Sohu slumps on a revenue miss
Shares of Sohu.com (NASDAQ:SOHU) traded sharply lower following the release of the company’s second quarter results early Monday morning. Prior to the announcement shares traded just under the 52-week highs after moving to the upside by 44% this year alone. However, early in the session Monday shares traded lower by as much 10% as the company missed on some of the key metrics analysts were watching.
The company reported $0.58 in earnings per share during the second quarter, beating the consensus estimate of $0.49 by $0.09. However, revenues came in lighter than anticipated. The company had revenue of $339.00 million for the quarter, compared to the consensus estimate of $340.27 million. While one may say the company’s miss on the top line was rather insignificant, when a stock is priced to perfection even the slightest miss can send shares significantly lower. Sohu is a high growth technology company, thus the company trades with a much higher than average forward valuation in comparison to the more established names in the technology space. A revenue miss, however small, may lead some investors to question the lofty valuations considering the company has yet to even meet estimates in the time being.
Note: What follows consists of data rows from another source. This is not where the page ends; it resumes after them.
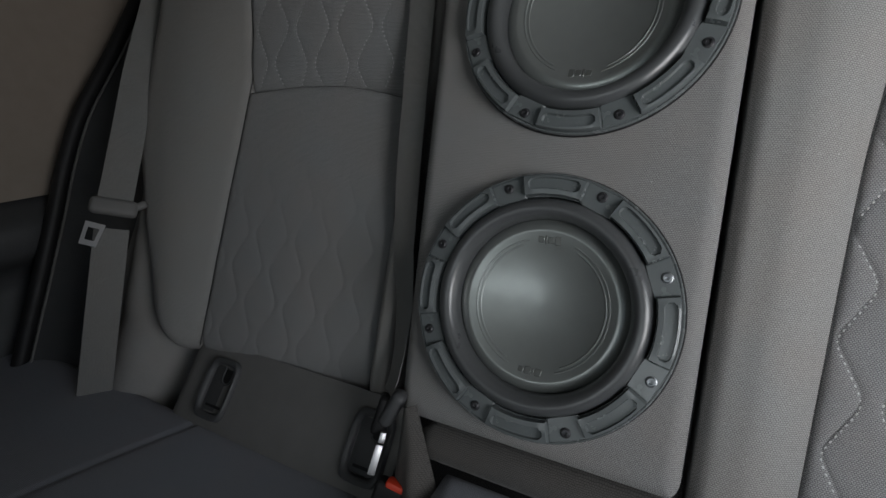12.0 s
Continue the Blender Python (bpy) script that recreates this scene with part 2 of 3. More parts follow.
# Added out of view: holds windscreen light back from the left seat.
block("wall_light_block", (0.86, 0.10, 1.30), (-0.68, -0.85, 0.65), DARKTRIM, "unseen dark partition added to keep windscreen light off the left seat", "wall")
block("wall_left", (0.06, 3.0, 1.4), (-1.12, -0.6, 0.65), BROWN, "brownish grey moulded side wall of the cabin", "wall")

# ---- the subwoofer enclosure ----
BOX_D = -0.008


def box_left(h):
    return -0.1480 - 0.0560 * (h - 0.02)


def enclosure():
    ob = thing("subwoofer_enclosure", "tall narrow grey cloth-covered subwoofer box standing between two seat backs", "speaker box", BACK)
    us, vs = steps(0, 1, 60), steps(0, 1, 90)
    h0, h1, r = 0.014, 0.628, 0.018

    def front(u, v):
        h = h0 + (h1 - h0) * v
        x0, x1 = box_left(h), 0.1505
        x = x0 + (x1 - x0) * u
        e = min(x - x0, x1 - x, h - h0 + 0.004, h1 - h + 0.006)
        d = BOX_D - (r - math.sqrt(max(r * r - max(r - e, 0) ** 2, 0)))
        # corners are rounded in plan
        cx, ch = min(x - x0, x1 - x), min(h - h0, h1 - h)
        if cx < 0.016 and ch < 0.016:
            q = math.hypot(0.016 - cx, 0.016 - ch)
            if q > 0.016:
                k = 0.016 / q
                sx = 1 if x - x0 < x1 - x else -1
                sh = 1 if h - h0 < h1 - h else -1
                x += sx * (0.016 - cx) * (1 - k)
                h += sh * (0.016 - ch) * (1 - k)
        # the round openings behind the subwoofers
        if min(math.hypot(x, h - 0.476), math.hypot(x + 0.003, h - 0.165)) < 0.121:
            d = -0.06
        return x, h, d

    def ease(n):
        return [0.5 - 0.5 * math.cos(math.pi * i / n) for i in range(n + 1)]
    us, vs = ease(64), ease(90)
    v, f = slab(us, vs, front, lambda a, b: (*front(a, b)[:2], -0.16))
    part("front_cover", link_mesh("front_cover", v, f, BOXCLOTH, angle=60), ob)
    part("carcass", link_mesh("carcass", *moved(rounded_box(0.25, 0.56, 0.12, 0.01), Matrix.Translation((0.0, 0.32, -0.225))), BLACK), ob)
    return ob


enclosure()


# ---- the subwoofers ----
R_OUT, R_IN = 0.1350, 0.1137


def bezel_segment(half):
    """One raised bar of the frame, with a recessed slot."""
    base = [R_IN, R_IN + 0.0012, 0.1196, 0.1206, 0.1308, 0.1316, R_OUT - 0.0012, R_OUT]
    hs = [0.0, 0.0078, 0.0086, 0.0048, 0.0044, 0.0080, 0.0072, 0.0]
    inner = [0.0, 0.0078, 0.0084, 0.0084, 0.0080, 0.0078, 0.0072, 0.0]
    ts = [-half, -half + 0.7, -half + 1.6, -half + 2.4] + [-half + 3.1, -half + 3.6, -half + 4.3] + steps(-half + 5.2, half - 5.2, 7) + [half - 4.3, half - 3.6, half - 3.1] + [half - 2.4, half - 1.6, half - 0.7, half]

    def radius(t, k):
        # the slot's ends are rounded
        q = min(max((5.2 - (half - abs(t))) / 2.2, 0), 1)
        near = 0.0034 * (1 - math.sqrt(1 - q * q))
        return base[k] + (near if k in (2, 3) else -near if k in (4, 5) else 0)

    def front(t, k):
        edge = half - abs(t)
        z = hs[k] if edge > 3.0 else inner[k]
        if edge < 0.01:
            z = 0.0
        r = radius(t, k)
        return r * math.cos(radians(t)), r * math.sin(radians(t)), 0.001 + z
    return slab(ts, range(8), front, lambda t, k: (radius(t, k) * math.cos(radians(t)), radius(t, k) * math.sin(radians(t)), -0.004))


def arc_rib(r, a0, a1, w=0.0011, height=0.0008, base=None):
    n = max(6, int(abs(a1 - a0) / 3))
    us = steps(a0, a1, n)
    rs = [r - w, r - w * 0.4, r + w * 0.4, r + w]
    hs = [0, height, height, 0]
    return slab(us, range(4), lambda a, k: (rs[k] * math.cos(radians(a)), rs[k] * math.sin(radians(a)), base(rs[k]) + hs[k]),
                lambda a, k: (rs[k] * math.cos(radians(a)), rs[k] * math.sin(radians(a)), base(rs[k]) - 0.001))


def cone_d(r):
    """Height of the cone: a shallow dish inside a flat band and a raised lip."""
    if r < 0.0655:
        return -0.0225 + 0.0105 * (r / 0.0655) ** 2
    if r < 0.079:
        return -0.0120 + 0.0038 * (r - 0.0655) / 0.0135
    return -0.0082 - 0.0052 * ((r - 0.079) / 0.0116) ** 2


def screw_mesh(mat):
    """A socket head screw with a washer face and a six-sided hole."""
    n = 18
    prof = [(0.0001, 0.0), (0.0054, 0.0), (0.0054, 0.0005), (0.0048, 0.0009), (0.0044, 0.0010), (0.0042, 0.0020), (0.0036, 0.0026), (0.0022, 0.0027), (0.0019, 0.0010), (0.0001, 0.0006)]
    return link_mesh("screw", *lathe(prof, n), mat, angle=30)


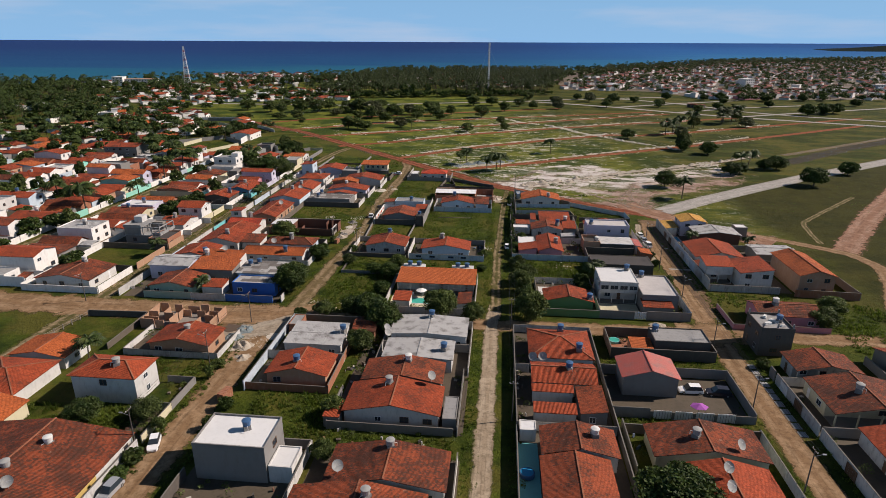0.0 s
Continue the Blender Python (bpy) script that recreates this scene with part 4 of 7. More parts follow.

On a year over year basis revenues did grow by 33%, thus the company does deserve a premium to the street. The extent of this premium will be determined over the coming weeks as analysts and retail investors alike recalculate the value of the company. Up until this point, analysts have held a cautious stance. Of the six research analysts which have initiated coverage on the stock, only one gives his buy recommendation. The company has an average rating of “Hold” and a consensus target price of $53.34. Using the current trading price of $63, we can calculate analysts believe the stock remains overvalued by roughly 18.5% even with today’s 10% pullback. In the weeks leading up to the report a number of these analysts did upgrade to stock, during the remainder of the week it will be interesting to see if analysts take back their recommendations in light of the miss.